### [Aim of the exercise]
Restate, exactly and without pictures, the lines from the start of the listing below through the line holding "from mathutils import".

### [Data block]
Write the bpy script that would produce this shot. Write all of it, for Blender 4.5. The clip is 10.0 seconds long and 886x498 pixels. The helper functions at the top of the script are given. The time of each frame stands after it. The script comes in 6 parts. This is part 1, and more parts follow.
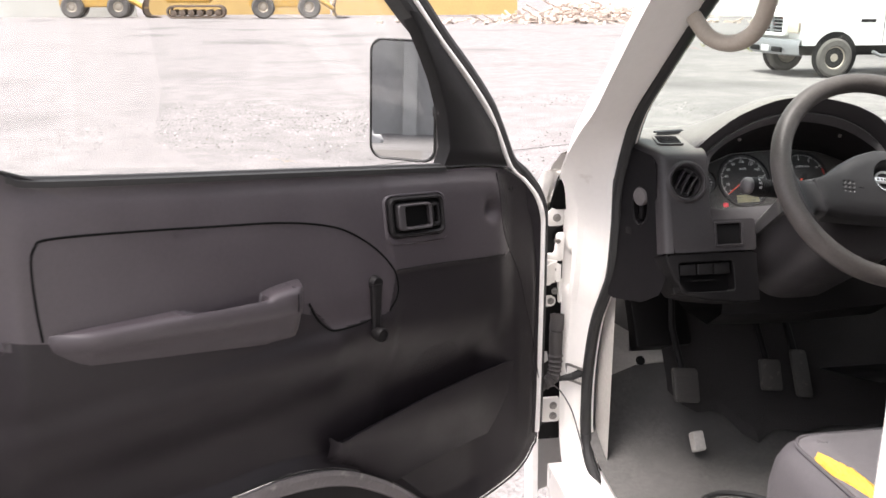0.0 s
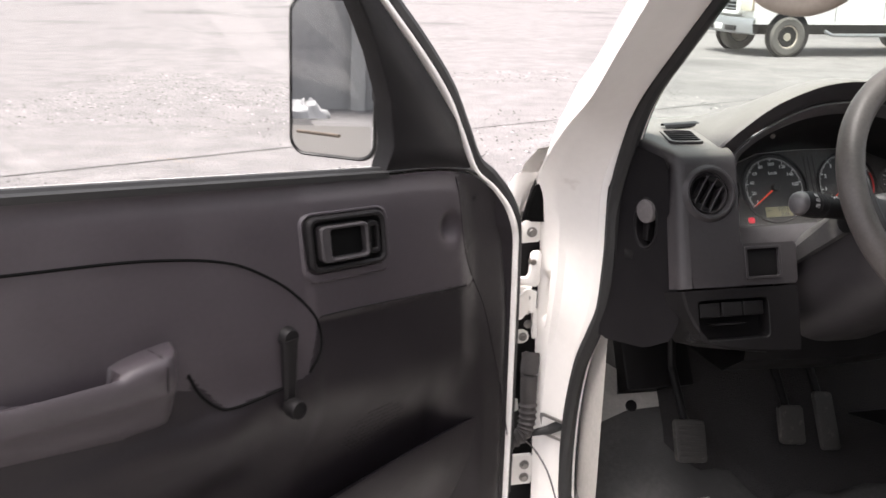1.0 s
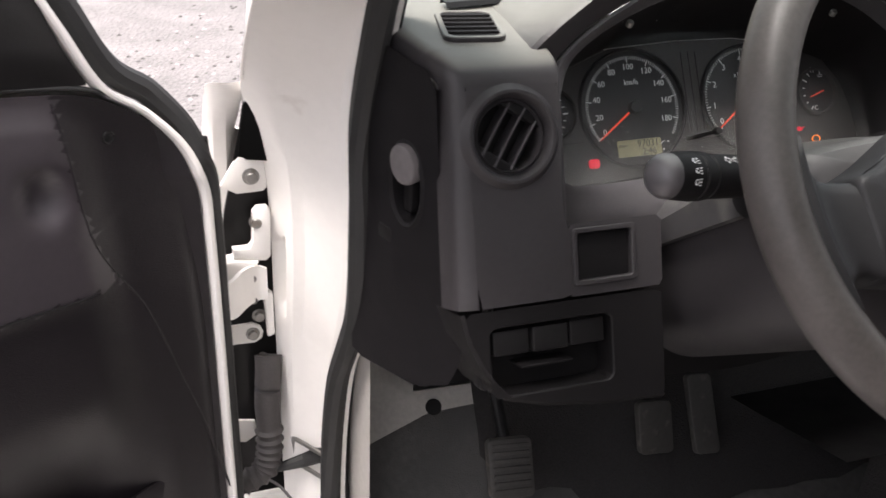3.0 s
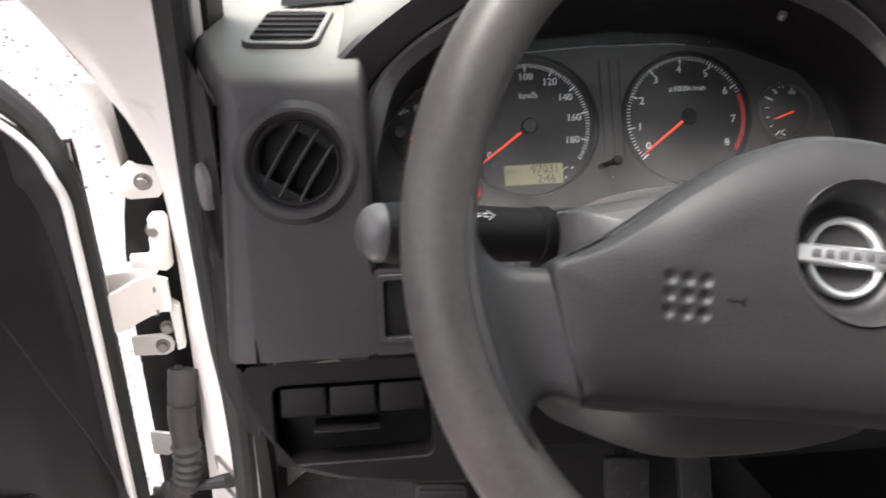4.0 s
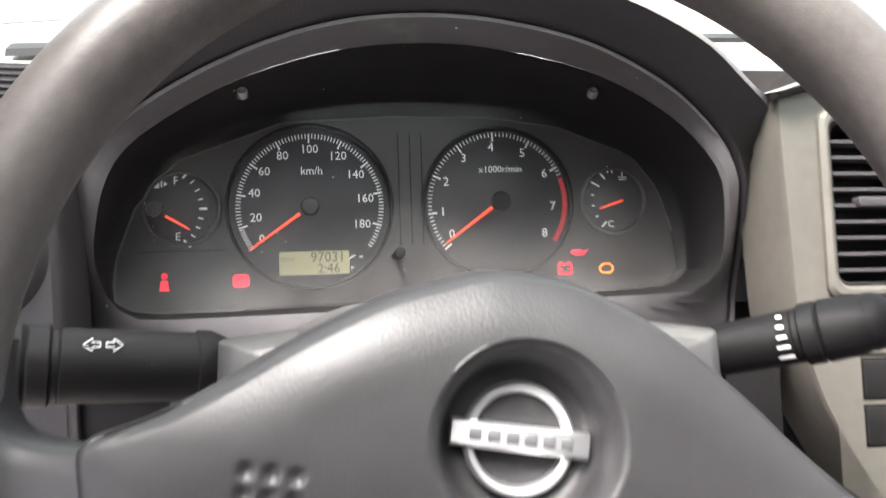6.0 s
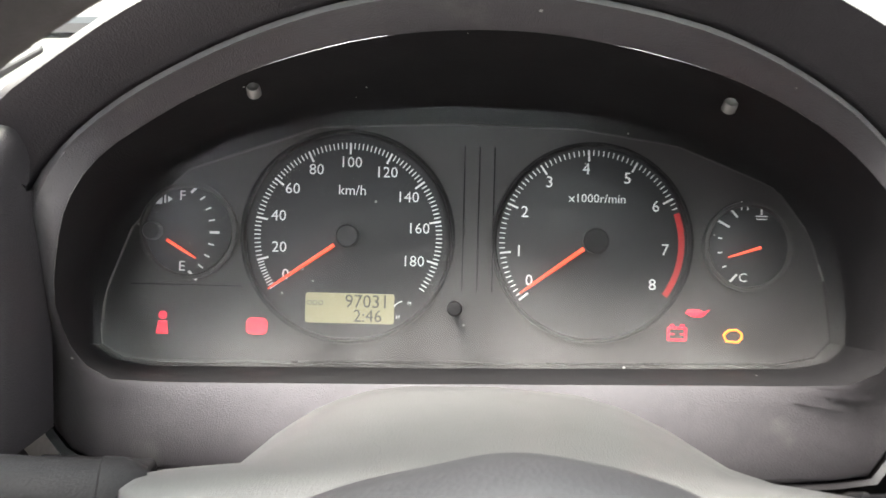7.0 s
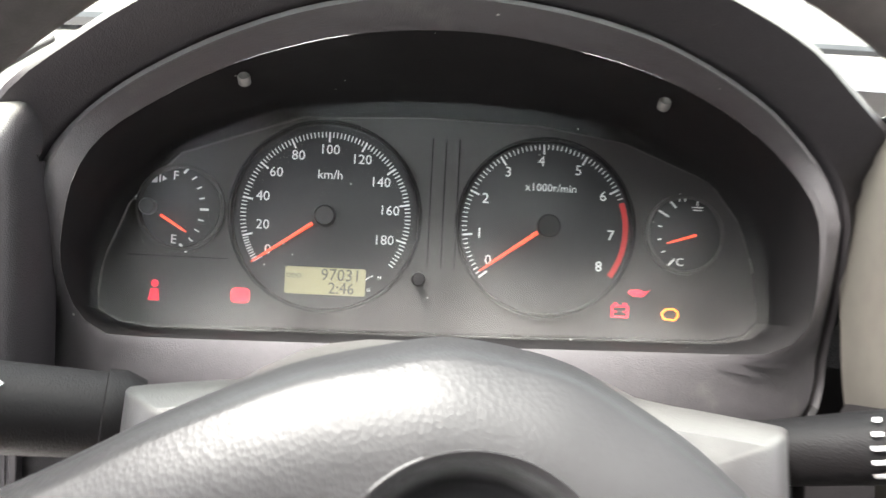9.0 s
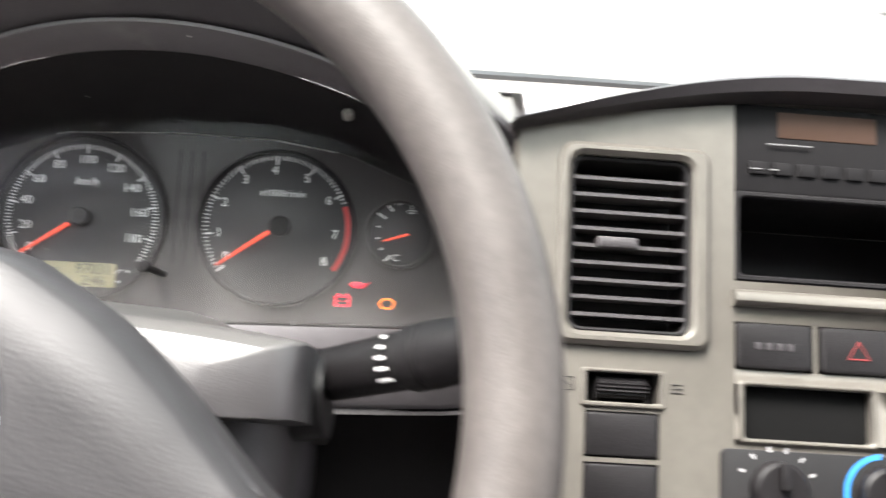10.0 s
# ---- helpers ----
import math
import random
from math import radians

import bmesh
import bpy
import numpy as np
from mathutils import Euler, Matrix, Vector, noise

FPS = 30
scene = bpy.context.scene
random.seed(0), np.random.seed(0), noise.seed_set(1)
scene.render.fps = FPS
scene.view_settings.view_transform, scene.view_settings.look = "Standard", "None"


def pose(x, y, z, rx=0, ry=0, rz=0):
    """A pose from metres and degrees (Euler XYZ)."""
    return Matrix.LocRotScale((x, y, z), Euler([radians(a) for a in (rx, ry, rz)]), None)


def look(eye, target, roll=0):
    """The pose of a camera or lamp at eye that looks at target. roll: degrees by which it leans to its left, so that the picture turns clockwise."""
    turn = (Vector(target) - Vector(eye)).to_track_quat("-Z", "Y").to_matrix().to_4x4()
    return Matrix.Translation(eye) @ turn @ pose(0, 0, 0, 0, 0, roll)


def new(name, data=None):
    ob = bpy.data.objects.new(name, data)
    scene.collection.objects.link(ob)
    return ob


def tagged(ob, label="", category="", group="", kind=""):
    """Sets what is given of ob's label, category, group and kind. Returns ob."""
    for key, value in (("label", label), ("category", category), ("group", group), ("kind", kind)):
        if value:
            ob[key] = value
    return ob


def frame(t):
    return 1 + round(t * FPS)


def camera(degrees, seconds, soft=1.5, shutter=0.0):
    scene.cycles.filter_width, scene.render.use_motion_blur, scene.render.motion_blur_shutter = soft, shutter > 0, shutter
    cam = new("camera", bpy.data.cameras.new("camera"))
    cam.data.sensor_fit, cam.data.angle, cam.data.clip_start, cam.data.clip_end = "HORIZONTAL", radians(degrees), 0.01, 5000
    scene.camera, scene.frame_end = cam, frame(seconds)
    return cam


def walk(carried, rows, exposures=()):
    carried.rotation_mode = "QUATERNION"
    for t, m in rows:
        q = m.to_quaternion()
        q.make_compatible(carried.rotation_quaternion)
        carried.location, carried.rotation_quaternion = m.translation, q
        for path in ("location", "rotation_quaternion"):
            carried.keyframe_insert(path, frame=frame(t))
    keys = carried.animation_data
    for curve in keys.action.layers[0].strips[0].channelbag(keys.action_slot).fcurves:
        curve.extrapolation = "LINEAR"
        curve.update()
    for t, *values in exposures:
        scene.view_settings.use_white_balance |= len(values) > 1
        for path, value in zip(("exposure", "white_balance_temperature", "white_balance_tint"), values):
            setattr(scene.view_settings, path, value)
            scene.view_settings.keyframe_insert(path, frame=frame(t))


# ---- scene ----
cam = camera(52.1, 10.0, shutter=0.4)
PATH = [
    (0, (-0.958, -1.618, 1.656), (-0.649, 0.282, 1.112), -0.1),
    (0.5, (-0.912, -1.396, 1.636), (-0.578, 0.494, 1.072), 0.2),
    (1, (-0.875, -1.178, 1.613), (-0.459, 0.686, 1.018), 1.0),
    (1.5, (-0.815, -0.995, 1.582), (-0.304, 0.825, 0.927), 1.0),
    (2, (-0.725, -0.844, 1.566), (-0.158, 0.937, 0.852), 1.1),
    (2.5, (-0.629, -0.713, 1.554), (0.011, 1.001, 0.746), 2.1),
    (2.7, (-0.59, -0.684, 1.552), (0.081, 0.996, 0.699), 2.4),
    (3.8, (-0.255, -0.606, 1.552), (-0.02, 1.127, 0.582), 0.6),
    (4, (-0.206, -0.598, 1.547), (-0.011, 1.148, 0.592), -0.0),
    (4.1, (-0.194, -0.598, 1.547), (0.002, 1.154, 0.603), 0.2),
    (4.5, (-0.137, -0.598, 1.54), (0.049, 1.176, 0.636), -0.2),
    (4.7, (-0.115, -0.605, 1.541), (0.101, 1.17, 0.645), 0.0),
    (5, (-0.084, -0.609, 1.53), (0.155, 1.173, 0.655), 0.6),
    (5.5, (-0.066, -0.593, 1.528), (0.21, 1.185, 0.655), 1.6),
    (6, (-0.052, -0.503, 1.536), (0.202, 1.279, 0.663), 2.9),
    (6.2, (-0.047, -0.466, 1.533), (0.176, 1.318, 0.657), 3.1),
    (7.3, (-0.008, -0.332, 1.498), (-0.034, 1.435, 0.561), 2.7),
    (7.5, (-0.007, -0.319, 1.497), (-0.036, 1.44, 0.547), 2.8),
    (8, (-0.013, -0.32, 1.495), (-0.044, 1.44, 0.546), 2.7),
    (8.5, (-0.010, -0.364, 1.498), (-0.036, 1.413, 0.581), 2.75),
    (9, (-0.006, -0.418, 1.509), (0.044, 1.38, 0.636), 4.5),
    (9.5, (0.042, -0.486, 1.537), (0.108, 1.311, 0.667), 5.6),
    (9.7, (0.085, -0.498, 1.537), (0.145, 1.314, 0.691), 3.8),
    (10, (0.15, -0.507, 1.511), (0.248, 1.352, 0.777), 5.0),
]
EXPOSURES = [(0.0, 1.7, 6650, 16), (1.0, 1.6, 6650, 16), (2.0, 1.5, 6650, 16), (2.7, 1.5, 6650, 16), (3.8, 2.0, 6600, 16), (4.5, 2.45, 6600, 16), (5.0, 2.7, 6600, 16), (5.5, 2.85, 6600, 16), (6.2, 2.85, 6600, 15), (7.5, 3.45, 6600, 12), (8.5, 3.55, 6600, 12), (9.0, 3.25, 6600, 12), (9.5, 3.0, 6600, 13), (10.0, 2.85, 6600, 15)]
walk(cam, [(t, look(eye, target, roll)) for t, eye, target, roll in PATH], EXPOSURES)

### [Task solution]
Write the bpy script that would produce this shot. Write all of it, for Blender 4.5. The clip is 10.0 seconds long and 886x498 pixels. The helper functions at the top of the script are given. The time of each frame stands after it. The script comes in 6 parts. This is part 1, and more parts follow.
0.0 s
1.0 s
3.0 s
4.0 s
6.0 s
7.0 s
9.0 s
10.0 s
# ---- helpers ----
import math
import random
from math import radians

import bmesh
import bpy
import numpy as np
from mathutils import Euler, Matrix, Vector, noise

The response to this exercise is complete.